We Heart Local: Can you start by telling us a little bit about your third-generation family-run farm?

Greg Norton: (Right now) we’re running 23 acres of primarily cherries. I’m third generation – my grandfather bought the main farm in 1926. We operate three different properties and I’ve been farming my whole life, farming full time for 27 years.

WHL: What’s kept you on the farm?

GN: The independence. Living and dying by your own decisions instead of listening to someone telling you what to do! It’s a pretty uncertain lifestyle, so you learn how to budget, and you learn how to only spend money when you’ve got it. You wake up in the morning, and you work with nature: it’s a pretty good life.

WHL: Tell us about the Environmental Farm Plan. Can you start by explaining what “environmental stewardship” means?

GN: In my view, farmers are the practicing environmentalists in the province of BC. In order to be successful, we have to understand and work with the environment. So I don’t see a big separation between environmental stewardship and good farming, you know? If you don’t understand your environment – if you don’t get a feel for the grass, and the moisture in the soil – you end up with a practice that’s harming the environment, which means you’re harming your own livelihood. So there’s a very direct relationship between being on the land, farming it, and the environment – to me, they’re one and the same. The Environmental Farm Plan workbook helps define your relationship to the environment as a producer more specifically. As you go through the workbook and you check off all the different sections, it sharpens your awareness as a producer. It also highlights traditional practices where a small adjustment can help – so for example, conserving water obviously benefits the producer: being more efficient with water use, you get better crops and bigger crops, but it also really benefits the environment. It’s win-win.

WHL: Can you tell us about the impacts EFP assessments have on BC farms? What sort of investments are made, and how do BC farms become more environmentally sustainable / aware of their environmental footprint?

GN: In my case, my poor old dad really did shake his head a lot when I was out there doing soil tests. But as a result of that first year of soil analysis I’ve never put one pound of nitrogen on the land – I didn’t have to! My dad was pretty surprised that the trees didn’t die when I wasn’t using nitrogen – in fact they produced better – and so I really did convince him. I also changed all of my irrigation systems. This was a big transition for him but he got it in the end.

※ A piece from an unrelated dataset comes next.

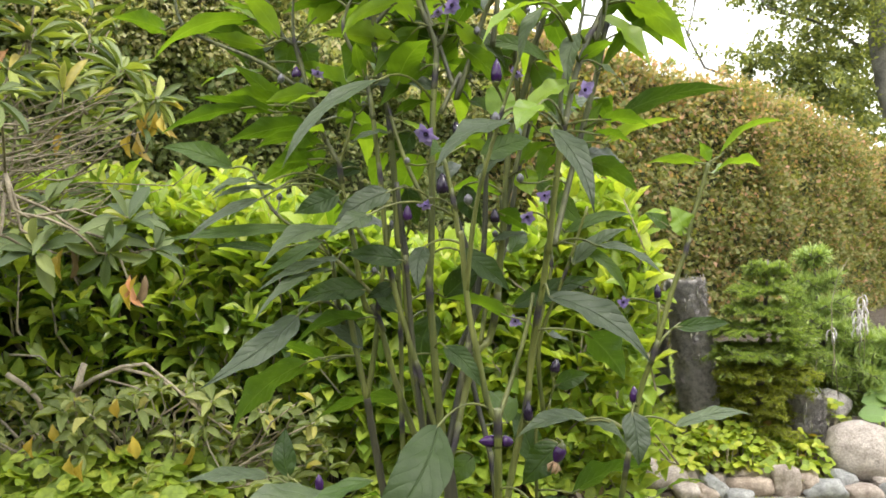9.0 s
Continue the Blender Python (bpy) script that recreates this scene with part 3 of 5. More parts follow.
rhodo = thing("rhododendron", (-1.35, 2.15, 0.03), "old open rhododendron with long leaves in rosettes and bare grey branches", "shrub")
P, D, N, L = [], [], [], []
branch_ends = []


def rosette(place, axis=(0.2, -0.3, 1), count=9, size=0.105):
    whorl(P, D, N, L, place, axis, count, size * (0.98 if place[2] > 1.0 else 1.0))
    branch_ends.append(Vector(place))


rosette((-1.096, 2.100, 1.620), (0.2, -0.4, 1), 11, 0.10)
rosette((-1.035, 2.200, 1.579))
rosette((-1.212, 2.200, 1.781), (0, -0.2, 1))
rosette((-1.060, 2.000, 1.446), (0.1, -0.5, 1))
rosette((-1.025, 2.100, 1.367), (0.3, -0.5, 0.9))
rosette((-1.008, 2.300, 1.331))
rosette((-0.760, 1.450, 1.122), (0.6, -0.2, 0.8), 10, 0.085)
rosette((-0.804, 2.150, 1.301), (0.5, -0.3, 0.9), 11)
rosette((-0.700, 2.100, 1.219), (0.7, -0.3, 0.6), 10, 0.09)
rosette((-0.713, 2.050, 1.150), (0.7, -0.3, 0.3), 10, 0.08)
rosette((-0.962, 2.300, 1.206))
rosette((-1.182, 2.400, 1.351))
rosette((-1.028, 2.500, 1.542), (0.2, -0.2, 1))
rosette((-0.820, 2.200, 1.308), (0.5, -0.4, 0.8), 12)
rosette((-0.950, 2.300, 1.245), (0.2, -0.6, 0.6))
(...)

The Environmental Farm Plan is a voluntary program, you write your plan and if you decide to go forward with it and you need to purchase that new piece of equipment, then the program can often help out. There’s significant out-of-pocket cost for a producer who decides to go forward with it, but there are other benefits for that producer. It’s doing the right thing. Farming is complicated, and sometimes it just takes filling out that workbook and saying “I’m 85% there. And I want to be 100% there.” It’s human nature to want to improve, and I think that (insight) is the real value of the Environmental Farm Plan.

WHL:  How does the Environmental Farm Plan affect consumers?

GN: We’ve got a lot of work to do in terms of making the consumer more aware of the Environmental Farm Plan. Consumers have become much more aware of what they’re eating, and the relationship between agriculture and the environment, but I’m not sure they’re aware that over the past 10 years producers have been doing environmental farm planning and really making some good steps forward as far as reducing agriculture’s impact on the environment.

With greater numbers of consumers factoring the environment into their purchase decisions, farmers are starting to market their EFP’s now. For example, EFP signs can now be seen at hanging at vendor booths at farmers’ markets, and forward thinking chefs like Chris Whittaker at Forage restaurant are starting to actively source from EFP farms.